Nega o crime. Vence a palavra do policial.
Nada de investigação. Condenação em 15 minutos.
Uma guerra perdida e injusta. Em editorial, a Folha de S. Paulo pede a legalização do comércio de drogas. Se pode álcool e cigarros, por que não as demais? A repressão mata, gera corrupção, custa caríssimo e não funciona.
Mais: “Pesquisa do Centro de Estudos de Segurança e Cidadania indica que 72% dos presos por tráfico no Rio em 2013 ficaram presos durante o processo. Depois, apenas 45% deles foram condenados. Em 2/3, os réus não tiveram testemunhas de defesa, apenas de acusação”.
Pode isso, Arnaldo?
De volta ao começo: “’O perfil majoritário do condenado por tráfico é esse: pobre, primário, preso com pouca droga. É o elo mais fraco na cadeia da produção e venda’, diz Vitore Maximiano, defensor público de SP e ex-secretário nacional de Políticas Sobre Drogas”.
Quem entra no sistema prisional brasileiro vira hóspede para a vida inteira. Entra e sai, mas não se liberta.
Tem impunidade? Para quem? Está mais frouxa a repressão: “Em 2005, antes da lei {que mudou regras sobre prisão de consumidores}, 14% dos crimes pelos quais os presos foram condenados ou acusados eram relacionados ao tráfico. Em 2014, esse número subiu para 28% – um incremento da ordem de 349% em números absolutos”.
Prende-se mais quem venda ou carrega drogas do que quem mata: “No mesmo período, entre 2005 e 2014, o número de homicídios no país aumentou 125%, fazendo do Brasil o triste recordista mundial em assassinatos, com quase 60 mil mortes em 2015. O percentual de presos condenados ou acusados de homicídio nas prisões, porém, caiu de 11% para 10%, mantendo-se estável ao longo de uma década”.
Conclusão dos especialistas: “Com isso, o instrumento da prisão não só tem baixo impacto na redução da violência, como tende, no médio prazo, a agravá-la”.
Investe-se na escola do crime: “Pesquisa do Núcleo de Estudos da Violência da USP de 2012 apontou que em 62% dos casos de flagrante por tráfico em São Paulo a pessoa era presa com menos de 100 gramas de droga; 80,6% dos detidos eram réus primários”.

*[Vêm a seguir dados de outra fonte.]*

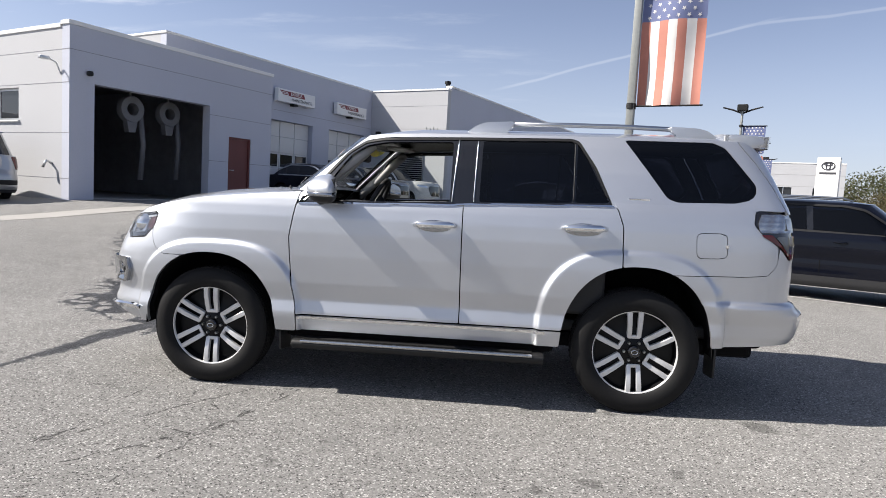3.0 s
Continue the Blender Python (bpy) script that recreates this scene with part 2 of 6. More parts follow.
def shell(nose, tail, x1, x2, nf, nr, half, top, z0, nz, cell):
    """A closed upright skin round a car, as a grid: rows in height, columns round the plan from the tail's middle and back.
    nose, tail: their x by height; x1, x2: where the corners begin; nf, nr: how square they are; half(x, z): half width."""
    def bend(n, length, width):
        th = math.pi / 2 * np.linspace(0, 1, 500) ** 3
        x, y = length * np.cos(th) ** (2 / n), width * np.sin(th) ** (2 / n)
        arc = np.r_[0, np.cumsum(np.hypot(np.diff(x), np.diff(y)))]
        return np.interp(np.linspace(0, arc[-1], max(8, int(arc[-1] / cell))), arc, th)
    zm = z0 + 0.5
    tr = bend(nr(zm), abs(tail(zm) - x2(zm)), 0.9)
    tf = bend(nf(zm), abs(nose(zm) - x1(zm)), 0.9)
    n_side = max(6, int((x1(zm) - x2(zm)) / cell))
    rows = []
    for w in np.linspace(0, 1, nz):
        zs = np.full(len(tr) + n_side + len(tf), z0 + w * (top(0.0) - z0))
        for _ in range(6):
            zt, zm, zn = zs[:len(tr)], zs[len(tr):len(tr) + n_side], zs[len(tr) + n_side:]
            share = np.linspace(0, 1, n_side + 2)[1:-1]
            at, an = x2(zt), x1(zn)
            xs = np.r_[at + (tail(zt) - at) * np.cos(tr) ** (2 / nr(zt)), x2(zm) + (x1(zm) - x2(zm)) * share, an + (nose(zn) - an) * np.cos(tf[::-1]) ** (2 / nf(zn))]
            gs = np.r_[np.sin(tr) ** (2 / nr(zt)), np.ones(n_side), np.sin(tf[::-1]) ** (2 / nf(zn))]
            zs = z0 + w * (top(xs) - z0)
        ys = half(xs, zs) * gs
        rows.append(np.stack([np.r_[xs, xs[::-1][1:]], np.r_[ys, -ys[::-1][1:]], np.r_[zs, zs[::-1][1:]]], 1))
    return np.array(rows)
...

É a solução que satisfaz a mídia conservadora e as pessoas de raciocínio simplório. Só piora. Não funciona
*
Falta mais capitalismo?
Segurem esta. Está na mídia internacional. A Folha de S. Paulo repercute: “Oito empresários, todos eles do sexo masculino, acumulam a mesma riqueza que a metade mais pobre da população mundial, ou seja, 3,6 bilhões de pessoas, disse neste domingo (15) a Oxfam, por ocasião da realização esta semana do Fórum Econômico Mundial de Davos, que reúne a elite política e empresarial. Os oito bilionários são:
- Bill Gates, da Microsoft;
- Amancio Ortega, da Inditex (dono da Zara);
- Warren Buffett, maior acionista da Berkshire Hathaway;
- Carlos Slim, proprietário do Grupo Carso;
- Jeff Bezos, da Amazon;
- Mark Zuckerberg, do Facebook;
- Larry Ellison, da Oracle;
- Michael Bloomberg, da agência de informação de economia e finanças Bloomberg.”

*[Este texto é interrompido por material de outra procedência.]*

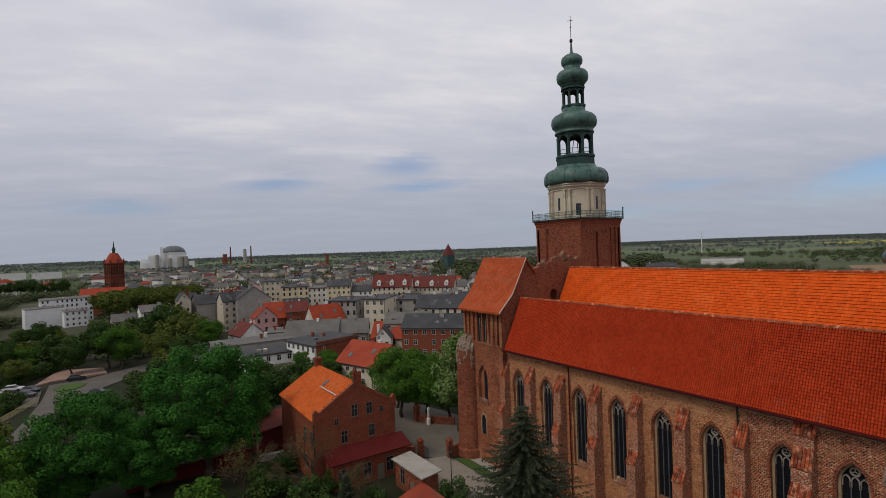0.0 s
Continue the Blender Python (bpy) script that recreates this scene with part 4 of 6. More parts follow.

Conclusão acaciana: “A Ofxam publicou um relatório, intitulado ‘Uma economia para 99%’, mostrando que os novos dados disponíveis, sobretudo da China e da Índia, permitem afirmar que “a lacuna entre ricos e pobres é muito maior do que se temia”. Poderia ser outra? Não.
O economista francês Thomas Piketty ficou famoso ao provar que o capitalismo, deixado a si mesmo, concentra riqueza e não o contrário, criando ricos por herança, não por trabalho de cada um. Outro nome para parasitismo.
Por que não poderia ser assim?
Porque um mundo com bilhões de miseráveis implode.
Ou explode.
Será difícil encarcerar todos os descontentes.
Ou convencê-los a conformar-se com o que tem.
É tiro no pé.
O comunismo é a saída?
Claro que não.
Que tal reinventar o Estado do Bem Estar Social?